Kissigs Performance-Update: So liefen die Börsen und meine Wikifolios im Mai

Der Mai begann erneut schwach, doch zum Ende schloss er versöhnlich. Am Markt weicht die Angst vor einem heftigen Überdrehen der Zinsschraube durch die US-Notenbank, weil der Preisdruck etwas nachlässt, die Konjunktur schwächelt, China seinen Lockdown in Shanghai lockert und damit die Störungen der Lieferketten langsam entwirrt werden. Gleichzeitig trifft man fast nur noch auf Pessimisten, die ellenlange Erklärungen dafür haben, dass alles nur noch schlimmer werden kann. Viel schlimmer. Dazu passt, dass die professionellen Fondsmanager mehr Bargeld horten als in den letzten 20 Jahren zuvor. Doch wie sagte schon André Kostoalany: "Wenn alle Spieler auf eine angeblich todsichere Sache spekulieren, geht es fast immer schief". Aber was könnte schiefgehen? Richtig, die Rezession wird abgeblasen, der Börsencrash bleibt aus und die Aktienkurse beginnen einfach wieder zu steigen.
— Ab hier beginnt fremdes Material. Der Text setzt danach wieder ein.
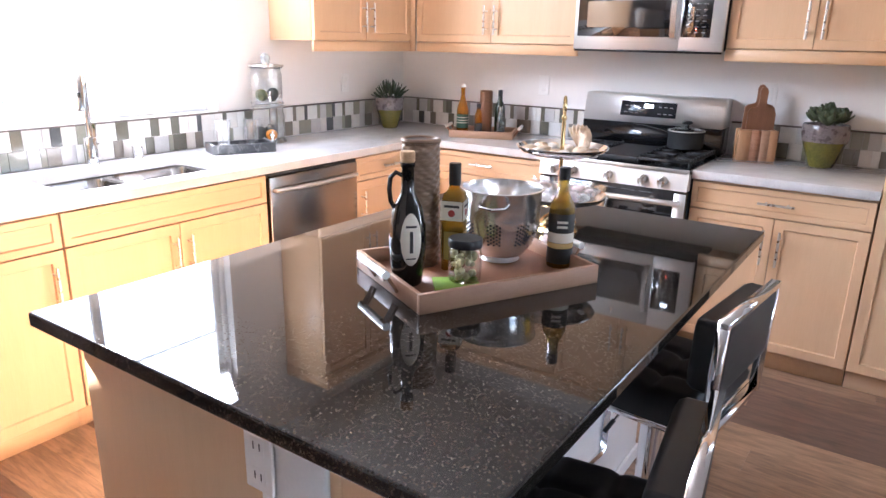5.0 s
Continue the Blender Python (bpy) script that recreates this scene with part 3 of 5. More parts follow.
crown = thing("crown_moulding", "light maple crown moulding along the wall cabinets", "moulding")
part("run", B(3.42, 4.29, UF_N - 0.02, NY - 0.002, 2.336, 2.41, bev=0.006), M_MAPLE_H, crown)
part("run", B(UF_E - 0.02, EX - 0.002, 1.252, UF_N - 0.021, 2.336, 2.41, bev=0.006), M_MAPLE, crown)
part("run", B(EF - 0.025, EX - 0.002, 0.53, 1.2515, 2.336, 2.41, bev=0.006), M_MAPLE, crown)

fp = thing("refrigerator_surround", "tall light maple side board beside the refrigerator", "cabinet")
part("board", B(1.230, 1.250, 3.585, NY - 0.002, 0.0, 2.335, bev=0.001), M_MAPLE, fp)

# ---- worktops ----
SINK = ((1.964, 2.287, 3.657, 4.046), (2.319, 2.690, 3.657, 4.046))
outline = [(1.2515, 3.550), (3.975, 3.550), (3.975, 2.768), (4.615, 2.768), (4.615, 4.193), (1.2515, 4.193)]
hole = rounded(1.962, 2.692, 3.655, 4.048, 0.06, 8)
w = tagged(part("worktop", slab(outline, [hole], 0.874, CT), M_QUARTZ), "pale speckled quartz worktop with an undermount sink cutout", "worktop")
bv = w.modifiers.new("edge", "BEVEL")
bv.width, bv.segments, bv.limit_method, bv.angle_limit = 0.003, 2, "ANGLE", radians(50)
w = tagged(part("worktop", B(3.975, 4.615, 1.2515, 2.002, 0.874, CT, bev=0.003, seg=2), M_QUARTZ), "pale speckled quartz worktop beside the pantry", "worktop")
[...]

Vielleicht sogar (schon) die niedergeknüppelten High-Growth-Werte. Also nix da mit "Sell in may", der Spruch ist ohnehin renditeschädlich.
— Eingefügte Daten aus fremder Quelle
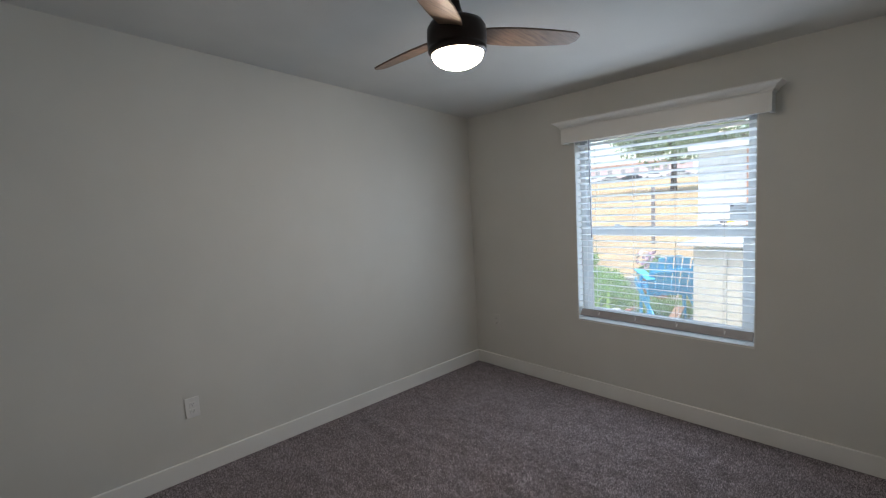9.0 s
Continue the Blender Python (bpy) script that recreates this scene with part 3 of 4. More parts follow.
# unseen fixture, assumed as the source of the bathroom's light
lamp = thing("unseen_ceiling_light", (-5.1, -1.9, ceil_z(-5.1)), "white lit dome light assumed out of sight on the bathroom ceiling", "ceiling light", "dome lights")
part("pan_ring", lathe([(0.17, ceil_z(-5.1) + 0.02), (0.17, ceil_z(-5.1) - 0.035), (0.0001, ceil_z(-5.1) - 0.035)], Matrix.Translation((-5.1, -1.9, 0))), VINYL, lamp, "", True)
zc = ceil_z(-5.1) - 0.036
part("diffuser", lathe([(0.16, zc)] + [(max(0.16 * math.cos(radians(9 * i)), 0.0001), zc - 0.08 * math.sin(radians(9 * i))) for i in range(1, 11)], Matrix.Translation((-5.1, -1.9, 0))), BATHLAMP, lamp, "lit diffuser", True)
# unseen dome added far back in the hall to light the return wall
hall_fill = thing("unseen_ceiling_light", (-3.70, -6.3, ceil_z(-3.70)), "unseen white dome added in the hall as fill light", "ceiling light", "dome lights")
zc = ceil_z(-3.70) - 0.036
part("pan_ring", lathe([(0.17, zc + 0.056), (0.17, zc + 0.001), (0.0001, zc + 0.001)], Matrix.Translation((-3.70, -6.3, 0))), VINYL, hall_fill, "", True)
part("diffuser", lathe([(0.16, zc)] + [(max(0.16 * math.cos(radians(9 * i)), 0.0001), zc - 0.08 * math.sin(radians(9 * i))) for i in range(1, 11)], Matrix.Translation((-3.70, -6.3, 0))), HALLFILL, hall_fill, "lit diffuser", True)

# ---------------- outside: ground ----------------
GROUND0 = -0.45


def ground_z(x):
    if x < 6:
        return GROUND0
    return GROUND0 + 0.056 * (min(x, 95) - 6) + 0.004 * max(0.0, min(x, 900) - 95)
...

Und bisher ist ja auch kaum was passiert. Die Earnings Season offenbarte, dass die Unternehmen noch immer gut verdienen; -1 % ggü. Q1/21, allerdings -14 % ggü. Q4/2021. Die Dividendenausschüttungen sind auf Rekordniveau. Optimismus? Fehlanzeige. Beim Blick nach vorn herrscht Tristesse, es werden sorgenvolle Minen aufgesetzt. Doch wie lehrte uns Börsenlegende Sir John Templeton: "Die Zeiten des größten Pessimismus sind die besten Zeiten, um zu kaufen und die Zeiten des äußersten Optimismus sind die besten Zeiten, um zu verkaufen".

Für die meisten Anleger stellt sich die Frage, ob jetzt (schon) die beste Zeit ist, um mit Aktien wieder ordentlich Geld zu verdienen. Doch das ist die falsche Frage. Die (einzig) richtige Frage lautet, an welchen großartigen Unternehmen man jetzt beteiligt sein sollte. Und davon gibt es einige...
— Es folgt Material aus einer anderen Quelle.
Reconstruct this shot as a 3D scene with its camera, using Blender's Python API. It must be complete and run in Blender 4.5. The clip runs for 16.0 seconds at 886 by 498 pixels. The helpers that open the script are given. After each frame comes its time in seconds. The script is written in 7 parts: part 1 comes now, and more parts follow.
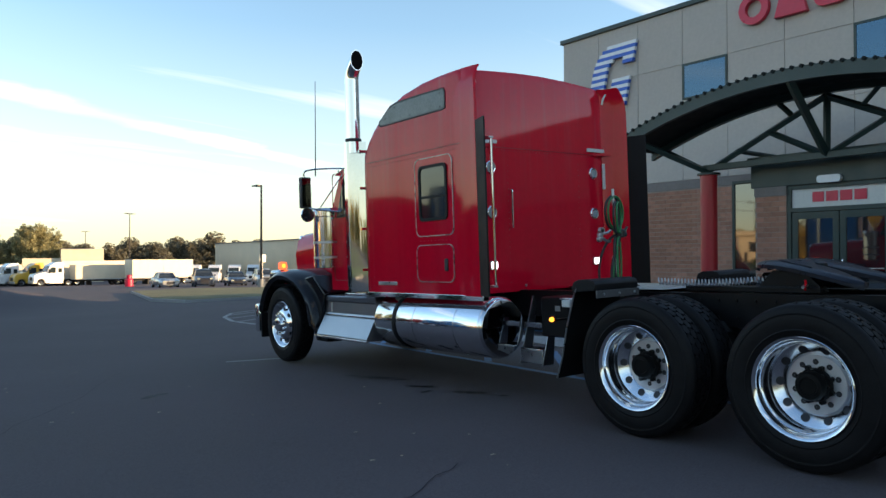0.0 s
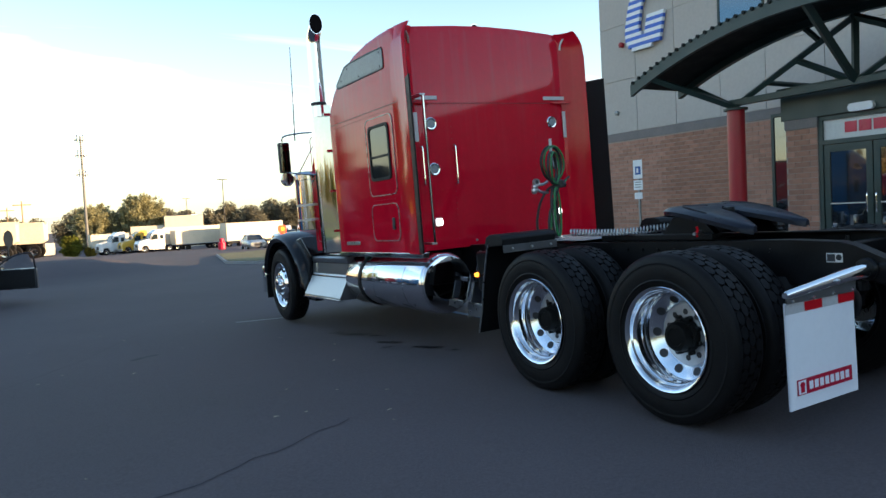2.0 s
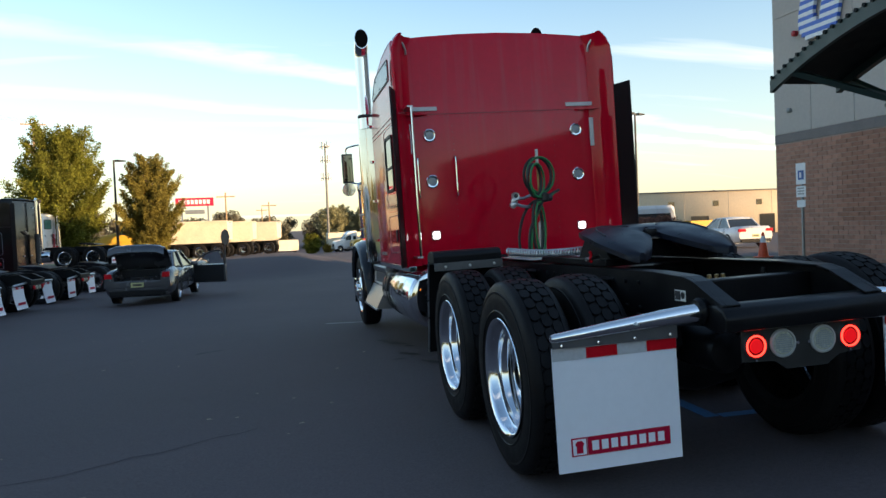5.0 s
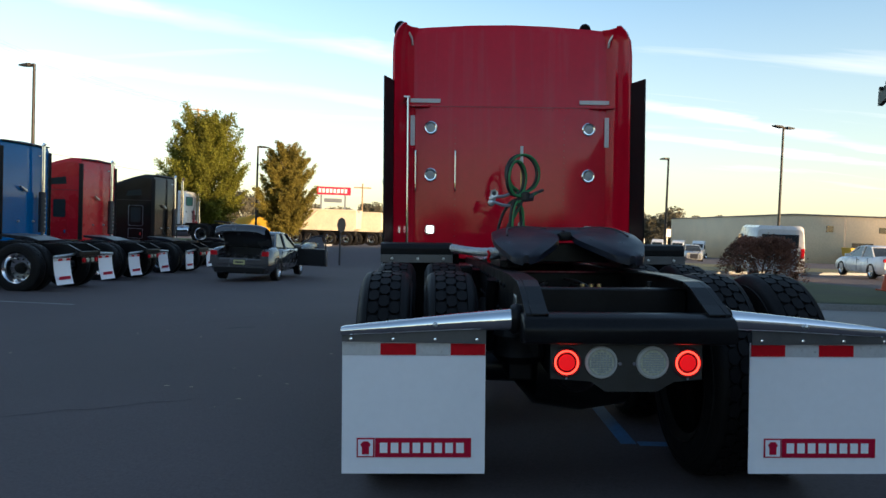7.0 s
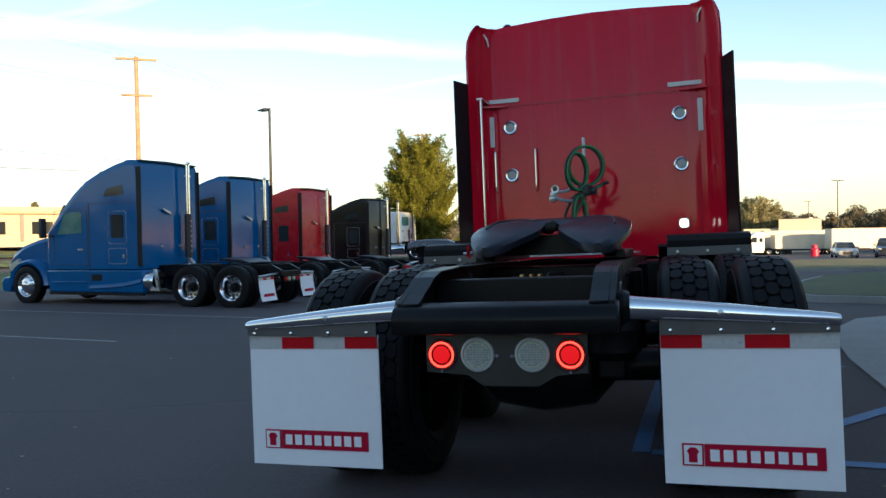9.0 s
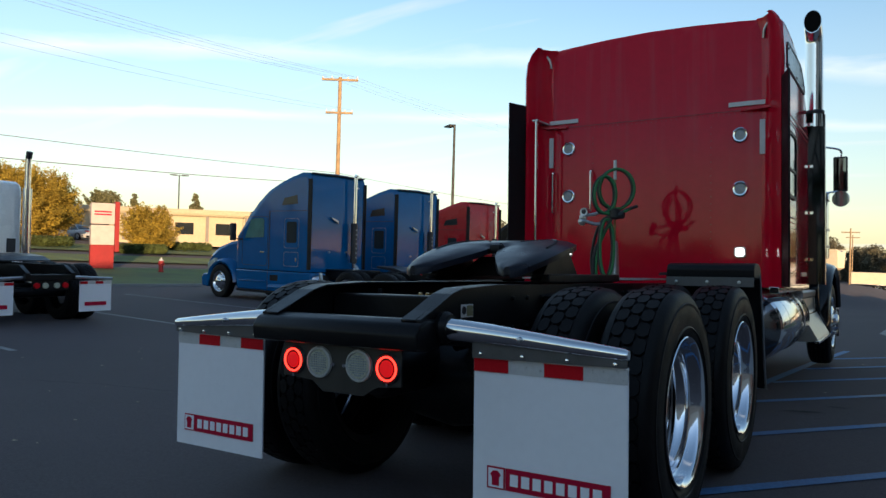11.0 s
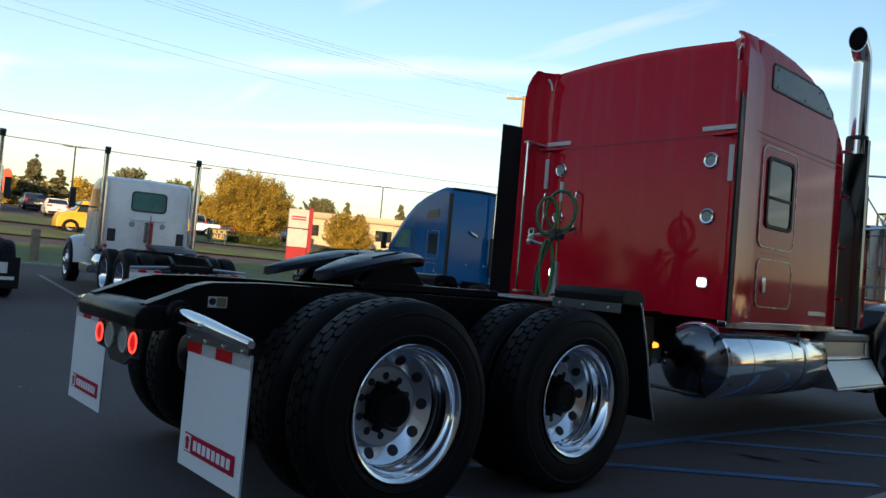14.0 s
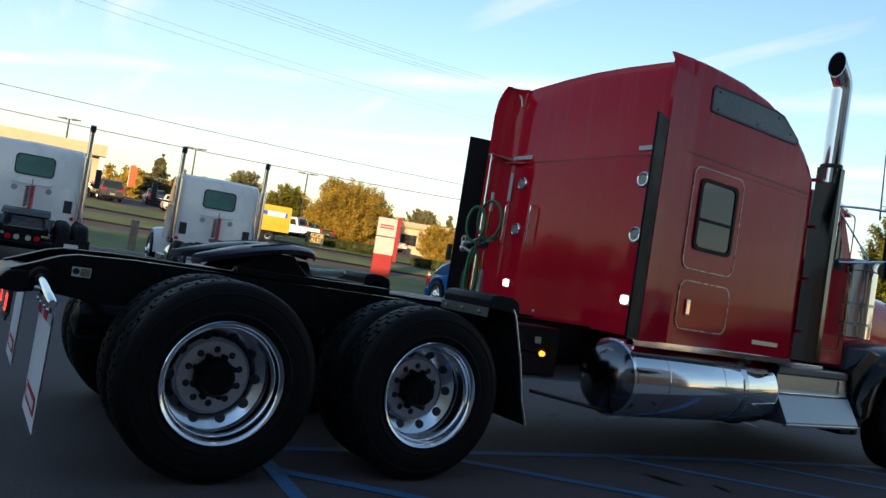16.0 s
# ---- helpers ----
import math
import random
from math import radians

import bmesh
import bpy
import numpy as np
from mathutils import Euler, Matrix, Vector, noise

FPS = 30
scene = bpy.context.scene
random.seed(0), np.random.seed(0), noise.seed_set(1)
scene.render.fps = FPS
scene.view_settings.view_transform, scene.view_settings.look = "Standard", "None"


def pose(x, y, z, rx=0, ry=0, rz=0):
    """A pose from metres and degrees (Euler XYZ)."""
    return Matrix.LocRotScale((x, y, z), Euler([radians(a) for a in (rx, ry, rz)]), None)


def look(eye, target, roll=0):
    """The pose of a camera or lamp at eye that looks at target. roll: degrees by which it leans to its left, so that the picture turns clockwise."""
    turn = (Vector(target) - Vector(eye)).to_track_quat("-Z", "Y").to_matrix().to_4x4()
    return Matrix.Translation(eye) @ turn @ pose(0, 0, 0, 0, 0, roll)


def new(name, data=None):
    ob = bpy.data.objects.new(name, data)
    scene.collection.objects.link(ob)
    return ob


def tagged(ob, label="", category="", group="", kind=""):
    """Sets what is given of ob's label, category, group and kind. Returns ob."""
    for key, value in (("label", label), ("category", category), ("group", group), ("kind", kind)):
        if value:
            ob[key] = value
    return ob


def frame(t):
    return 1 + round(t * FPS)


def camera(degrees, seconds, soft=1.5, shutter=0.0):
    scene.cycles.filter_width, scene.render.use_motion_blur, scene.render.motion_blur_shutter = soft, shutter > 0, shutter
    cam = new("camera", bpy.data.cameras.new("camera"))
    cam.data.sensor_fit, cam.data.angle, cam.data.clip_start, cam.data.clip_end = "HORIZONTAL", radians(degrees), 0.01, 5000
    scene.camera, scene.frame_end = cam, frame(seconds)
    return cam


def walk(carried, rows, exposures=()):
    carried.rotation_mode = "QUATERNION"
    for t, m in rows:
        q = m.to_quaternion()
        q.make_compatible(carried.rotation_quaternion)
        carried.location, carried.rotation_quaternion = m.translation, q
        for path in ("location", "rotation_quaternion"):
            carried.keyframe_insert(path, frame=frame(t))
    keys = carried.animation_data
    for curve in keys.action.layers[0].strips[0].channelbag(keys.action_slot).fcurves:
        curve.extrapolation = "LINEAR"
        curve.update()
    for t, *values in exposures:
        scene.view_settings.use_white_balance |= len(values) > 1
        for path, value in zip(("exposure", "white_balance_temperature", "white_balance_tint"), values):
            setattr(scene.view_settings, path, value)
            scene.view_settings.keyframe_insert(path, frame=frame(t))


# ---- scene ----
cam = camera(62.0, 16.0)
PATH = [
    (0, (-5.912, -1.356, 1.271), (-4.692, 0.229, 1.297), -0.11),
    (0.5, (-5.630, -1.599, 1.289), (-4.433, 0.003, 1.276), -0.51),
    (1, (-5.340, -1.917, 1.311), (-4.208, -0.269, 1.266), -1.60),
    (1.5, (-5.015, -2.103, 1.286), (-3.952, -0.411, 1.212), -3.09),
    (2, (-4.685, -2.285, 1.309), (-3.679, -0.559, 1.207), -2.99),
    (2.5, (-4.353, -2.532, 1.342), (-3.439, -0.753, 1.279), -2.69),
    (3, (-3.959, -2.652, 1.311), (-3.164, -0.818, 1.271), -2.60),
    (3.5, (-3.561, -2.747, 1.332), (-2.861, -0.875, 1.247), -2.91),
    (4, (-3.163, -2.912, 1.351), (-2.557, -1.008, 1.248), -3.33),
    (4.2, (-3.011, -2.937, 1.342), (-2.437, -1.023, 1.239), -3.43),
    (6.3, (-1.407, -3.048, 1.301), (-1.190, -1.060, 1.278), 1.16),
    (6.5, (-1.259, -3.023, 1.292), (-1.066, -1.033, 1.247), 1.46),
    (7, (-0.882, -3.035, 1.242), (-0.831, -1.037, 1.179), 2.10),
    (7.5, (-0.529, -3.010, 1.209), (-0.689, -1.019, 1.112), 0.60),
    (8, (-0.164, -2.877, 1.189), (-0.458, -0.900, 1.126), 0.33),
    (8.5, (0.231, -2.843, 1.171), (-0.202, -0.891, 1.126), -0.35),
    (9, (0.579, -2.794, 1.164), (0.005, -0.879, 1.129), -1.04),
    (9.2, (0.710, -2.751, 1.134), (0.080, -0.853, 1.087), -1.18),
    (11.3, (2.224, -2.320, 1.195), (1.091, -0.672, 1.208), 2.20),
    (11.5, (2.372, -2.270, 1.190), (1.198, -0.651, 1.208), 2.56),
    (12, (2.702, -2.139, 1.241), (1.430, -0.596, 1.265), 3.56),
    (12.5, (2.968, -1.892, 1.222), (1.619, -0.416, 1.250), 3.77),
    (13, (3.255, -1.663, 1.262), (1.899, -0.193, 1.264), 4.46),
    (13.5, (3.616, -1.502, 1.279), (2.188, -0.102, 1.284), 5.07),
    (14, (3.892, -1.293, 1.273), (2.396, 0.035, 1.289), 5.29),
    (14.5, (4.185, -1.028, 1.318), (2.658, 0.264, 1.336), 6.75),
    (15, (4.524, -0.822, 1.331), (2.962, 0.427, 1.361), 8.40),
    (15.5, (4.783, -0.588, 1.327), (3.159, 0.580, 1.362), 8.50),
    (16, (5.046, -0.276, 1.348), (3.370, 0.815, 1.371), 9.22),
]
walk(cam, [(t, look(eye, target, roll)) for t, eye, target, roll in PATH],
     [(0, 1.42, 6200, 10.5), (2, 1.72, 6200, 10.5), (2.5, 1.68, 6200, 10.5), (3.3, 1.42, 6200, 10.5), (4, 1.36, 6200, 10.5), (6.5, 1.2, 6200, 10.5), (7, 1.25, 6200, 10.5), (7.5, 1.52, 6200, 10.5), (8, 1.6, 6200, 10.5), (9, 1.4, 6200, 10.5), (11.3, 0.84, 6200, 10.5), (12.5, 0.72, 6200, 10.5), (13.5, 0.9, 6200, 10.5), (16, 0.98, 6200, 10.5)])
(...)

Selbstverständlich spielt der Kaufpreis eine entscheidende Rolle. Selbst das beste Unternehmen der Welt kann ein schlechtes Investment sein, wenn man die Aktie viel zu teuer eingekauft hat. Das Gute an den Kurseinbrüchen der letzten Monate ist, dass auch die Aktien vieler Top-Unternehmen wieder deutlich günstiger zu kaufen sind. So wie Costco, die von 550 auf 400 EUR zurückgekommen sind und die ich deutlich aufgestockt habe. Mein letztes ausführliches Update zu Costco könnt ihr hier nachlesen.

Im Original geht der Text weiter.